Pax Americana
Now is the perfect time for the United States to withdraw from the Korean peninsula. To be sure, North Korea is probably the most qualified member of the axis of evil. Kim Jong-il's tyranny is industrial rather than feudal; it is an obscenity of design rather than accident. The threat of weapons of mass destruction is real. Some might also say that US weakness now, after Kim's saber-rattling, would be encourage further adventurism. So there is a strong case, on the Iraqi model, for intervention, or at least deterrence underpinned by US troops in South Korea.
However, these threats impinge directly upon North Korea's neighbors, and the North Korean tyranny should be an outrage to the entire world, not just to Americans. There are practical objections to Pax Americana: it's costly to the US, and provides a convenient focus for every petty resentment and seething nationalism on the planet. More importantly: by trying to fix the entire world, from Bosnia to Iraq to Iran to North Korea, the US absolves other nations from responsibility. If the neocons get their way, the US will end up as the world's sloppy lender of last resort, spreading moral hazard with its unlimited guarantees, encouraging the very evils it had hoped to prevent.

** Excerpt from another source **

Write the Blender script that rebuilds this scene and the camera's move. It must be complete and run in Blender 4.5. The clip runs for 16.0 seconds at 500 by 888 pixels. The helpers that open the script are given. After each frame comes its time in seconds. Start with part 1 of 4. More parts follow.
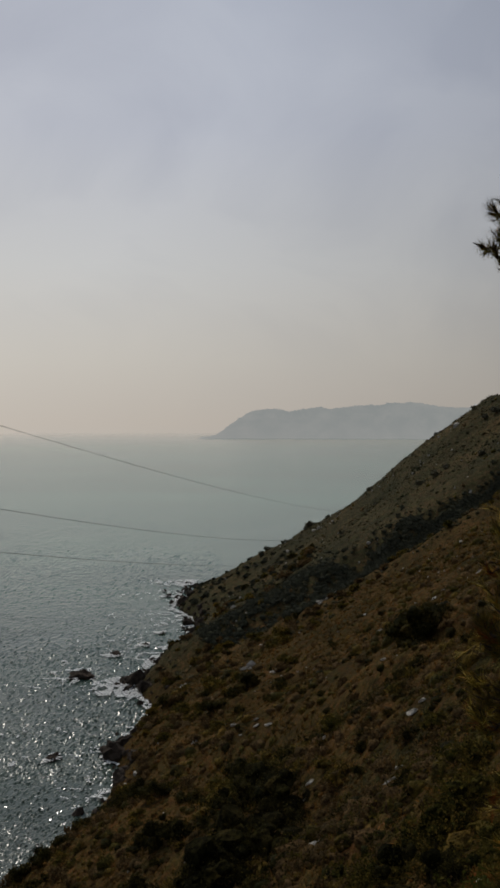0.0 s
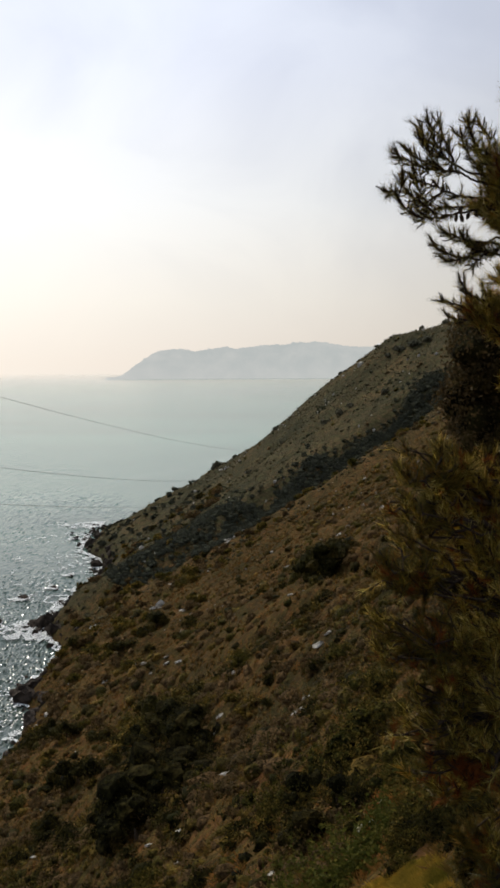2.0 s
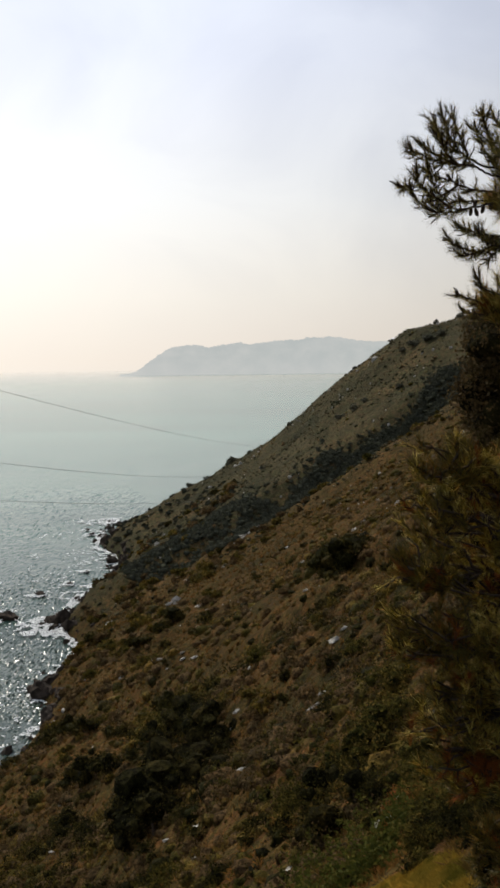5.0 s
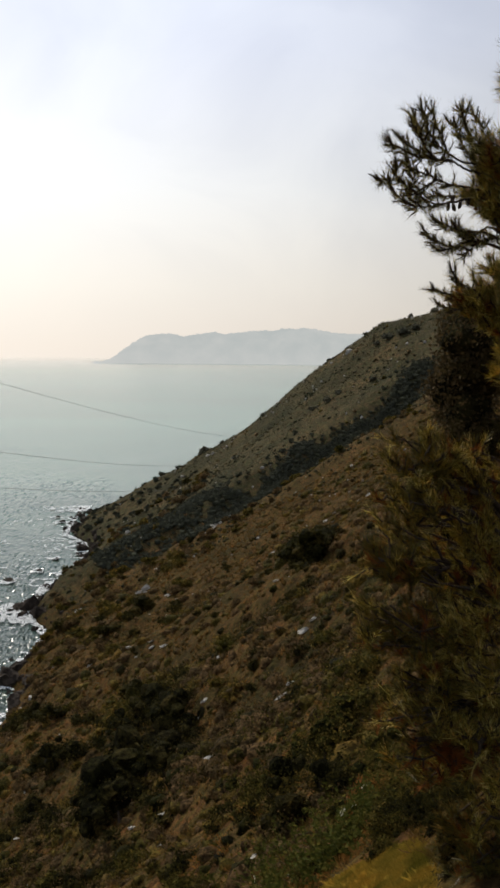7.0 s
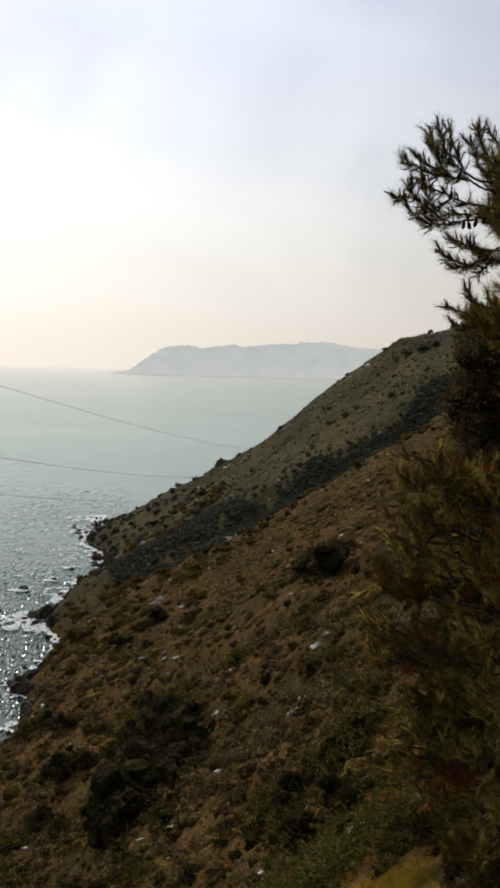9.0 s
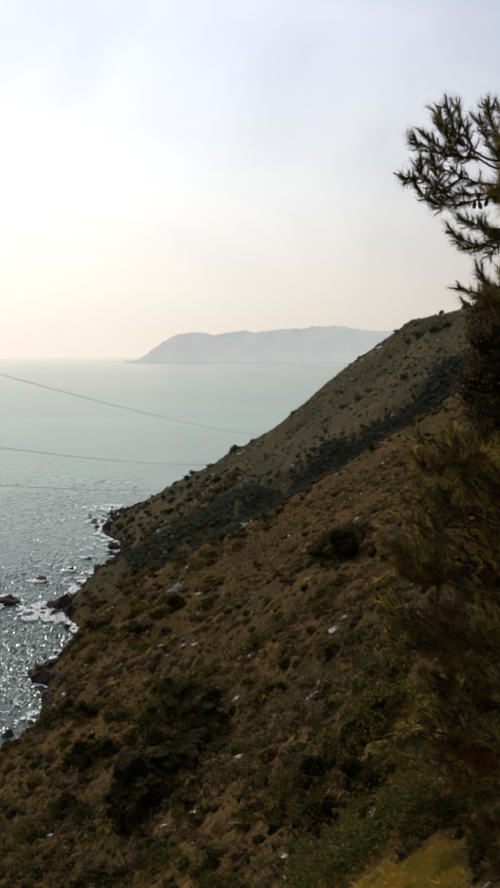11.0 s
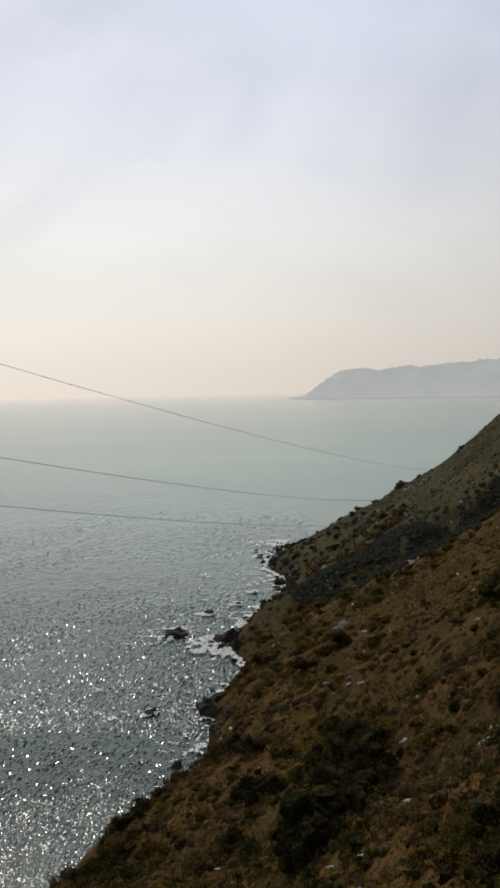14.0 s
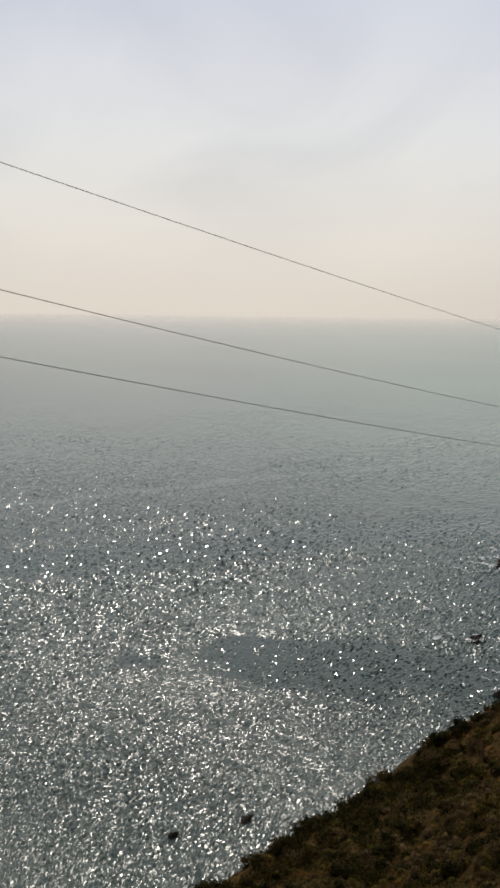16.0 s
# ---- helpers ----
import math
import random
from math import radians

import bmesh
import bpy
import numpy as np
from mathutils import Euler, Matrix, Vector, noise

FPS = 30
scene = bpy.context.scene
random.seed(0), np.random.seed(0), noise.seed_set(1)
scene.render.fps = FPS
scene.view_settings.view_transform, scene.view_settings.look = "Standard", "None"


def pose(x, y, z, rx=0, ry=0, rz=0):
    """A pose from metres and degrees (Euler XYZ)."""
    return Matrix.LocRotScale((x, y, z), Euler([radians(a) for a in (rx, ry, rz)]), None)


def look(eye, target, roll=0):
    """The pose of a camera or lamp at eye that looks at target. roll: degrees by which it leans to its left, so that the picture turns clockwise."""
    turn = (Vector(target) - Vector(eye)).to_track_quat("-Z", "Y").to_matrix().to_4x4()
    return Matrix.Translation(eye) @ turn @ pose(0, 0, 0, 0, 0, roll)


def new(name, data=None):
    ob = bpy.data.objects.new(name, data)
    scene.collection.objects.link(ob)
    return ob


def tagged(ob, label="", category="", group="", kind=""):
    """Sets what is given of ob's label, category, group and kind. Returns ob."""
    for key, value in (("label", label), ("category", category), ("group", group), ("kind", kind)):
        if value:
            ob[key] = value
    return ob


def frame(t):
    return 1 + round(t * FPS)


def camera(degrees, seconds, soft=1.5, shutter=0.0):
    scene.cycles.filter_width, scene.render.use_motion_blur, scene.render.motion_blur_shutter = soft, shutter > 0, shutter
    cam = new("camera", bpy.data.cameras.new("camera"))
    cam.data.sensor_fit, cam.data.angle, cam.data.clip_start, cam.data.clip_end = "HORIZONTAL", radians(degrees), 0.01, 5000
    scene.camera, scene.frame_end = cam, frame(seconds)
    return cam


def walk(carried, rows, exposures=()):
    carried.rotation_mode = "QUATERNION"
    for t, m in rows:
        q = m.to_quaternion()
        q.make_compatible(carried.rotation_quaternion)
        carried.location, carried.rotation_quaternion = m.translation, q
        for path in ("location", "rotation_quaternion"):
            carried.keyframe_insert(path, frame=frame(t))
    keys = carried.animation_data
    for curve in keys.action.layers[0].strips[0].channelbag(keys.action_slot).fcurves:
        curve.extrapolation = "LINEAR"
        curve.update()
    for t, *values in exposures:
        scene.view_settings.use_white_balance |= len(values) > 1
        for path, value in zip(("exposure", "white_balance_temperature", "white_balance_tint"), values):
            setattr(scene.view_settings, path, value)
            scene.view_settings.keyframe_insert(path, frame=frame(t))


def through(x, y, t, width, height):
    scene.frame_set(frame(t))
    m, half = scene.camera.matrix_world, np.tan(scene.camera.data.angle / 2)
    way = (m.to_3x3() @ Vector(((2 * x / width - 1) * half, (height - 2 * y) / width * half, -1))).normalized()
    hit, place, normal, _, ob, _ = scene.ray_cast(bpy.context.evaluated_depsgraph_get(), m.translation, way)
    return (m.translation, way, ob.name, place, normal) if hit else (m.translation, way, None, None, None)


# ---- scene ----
cam = camera(30.1, 16.0, soft=3.0)
PATH = [
    (0.0, pose(0.005, 0.013, 49.974, 88.71, -0.08, 6.53)),
    (0.5, pose(0.008, 0.012, 49.987, 88.38, -0.33, 2.88)),
    (1.0, pose(0.024, -0.000, 49.990, 86.31, -0.20, -0.10)),
    (1.5, pose(0.011, -0.049, 50.018, 86.18, -0.15, 0.67)),
    (2.0, pose(0.010, 0.005, 49.996, 85.02, 0.29, 0.76)),
    (2.5, pose(0.024, 0.001, 50.012, 84.25, 0.62, 1.27)),
    (3.0, pose(0.020, -0.014, 50.011, 85.08, 1.14, 1.78)),
    (5.5, pose(-0.004, 0.020, 50.002, 84.45, 0.47, 1.36)),
    (6.0, pose(-0.018, 0.034, 50.004, 83.02, -0.22, 0.51)),
    (6.5, pose(-0.004, 0.058, 49.981, 84.19, -0.28, 0.26)),
    (7.0, pose(0.000, -0.000, 50.000, 84.15, -0.50, 0.05)),
    (7.5, pose(0.019, 0.028, 49.993, 84.25, -0.49, 0.40)),
    (8.0, pose(0.009, 0.012, 49.994, 83.37, -1.59, 0.87)),
    (8.5, pose(0.025, -0.009, 50.003, 84.60, -2.37, -0.04)),
    (9.0, pose(0.031, -0.018, 50.006, 84.92, -1.49, 1.21)),
    (9.5, pose(0.031, -0.018, 50.009, 84.72, -0.51, 1.84)),
    (12.0, pose(0.018, 0.019, 50.016, 83.85, 0.61, 1.78)),
    (12.5, pose(0.012, -0.016, 49.982, 83.85, 1.71, 2.05)),
    (13.0, pose(0.006, 0.013, 49.994, 84.81, -0.10, 4.81)),
    (13.5, pose(-0.009, -0.001, 50.002, 86.17, -0.44, 8.04)),
    (14.0, pose(0.024, -0.010, 50.001, 86.34, 1.09, 11.97)),
    (14.5, pose(0.039, -0.013, 50.024, 86.08, 0.43, 17.46)),
    (15.0, pose(0.054, -0.009, 50.039, 85.06, 1.18, 21.86)),
    (15.5, pose(0.048, -0.001, 50.042, 83.18, 1.39, 25.64)),
    (16.0, pose(-0.024, -0.003, 49.973, 81.52, -0.74, 33.07)),
]
EXPOSURES = [(0.0, -0.95), (0.5, -0.65), (1.0, -0.22), (1.5, 0.0), (3.0, 0.02), (9.5, 0.02), (12.5, 0.02), (13.0, -0.06), (13.5, -0.22), (14.5, -0.39), (15.0, -0.48), (15.5, -0.46), (16.0, -0.5)]

walk(cam, PATH, EXPOSURES)

# ---- sky and sun ----
SUN_AZ, SUN_EL = radians(-34.5), radians(43)
GLOW_AZ = radians(-39)
SUN_WAY = Vector((math.sin(SUN_AZ) * math.cos(SUN_EL), math.cos(SUN_AZ) * math.cos(SUN_EL), math.sin(SUN_EL)))


def link(tree, a, b):
    tree.links.new(a, b)


def node(tree, kind, **values):
    n = tree.nodes.new(kind)
    for key, value in values.items():
        n.inputs[key].default_value = value
    return n


def math_node(tree, op, a, b=None, c=None, clamp=False):
    n = tree.nodes.new("ShaderNodeMath")
    n.operation, n.use_clamp = op, clamp
    for i, v in enumerate((a, b, c)):
        if v is None:
            continue
        if isinstance(v, (int, float)):
            n.inputs[i].default_value = v
        else:
            tree.links.new(v, n.inputs[i])
    return n.outputs[0]


def mix_node(tree, fac, a, b, blend="MIX"):
    n = tree.nodes.new("ShaderNodeMix")
    n.data_type, n.blend_type = "RGBA", blend
    for socket, v in ((n.inputs[0], fac), (n.inputs[6], a), (n.inputs[7], b)):
        if isinstance(v, (int, float)):
            socket.default_value = v
        elif isinstance(v, tuple):
            socket.default_value = (*v, 1)
        else:
            tree.links.new(v, socket)
    return n.outputs[2]


def ramp_node(tree, fac, stops):
    n = tree.nodes.new("ShaderNodeValToRGB")
    ramp = n.color_ramp
    while len(ramp.elements) < len(stops):
        ramp.elements.new(0.5)
    for e, (p, c) in zip(ramp.elements, stops):
        e.position, e.color = p, (*c, 1)
    tree.links.new(fac, n.inputs[0])
    return n.outputs[0]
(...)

So it is now, having demonstrated its power in Iraq, that the US must reject the global imperium. What does that mean? Stop threatening countries such as Iran in which time is on the side of reform. Let Europe worry about Bosnia. And leave the problem of North Korea to its neighbors. China, South Korea, Japan and Russia are strong enough to contain Kim Jong-il, or depose him if necessary. Let someone else deal with the mess, for a change.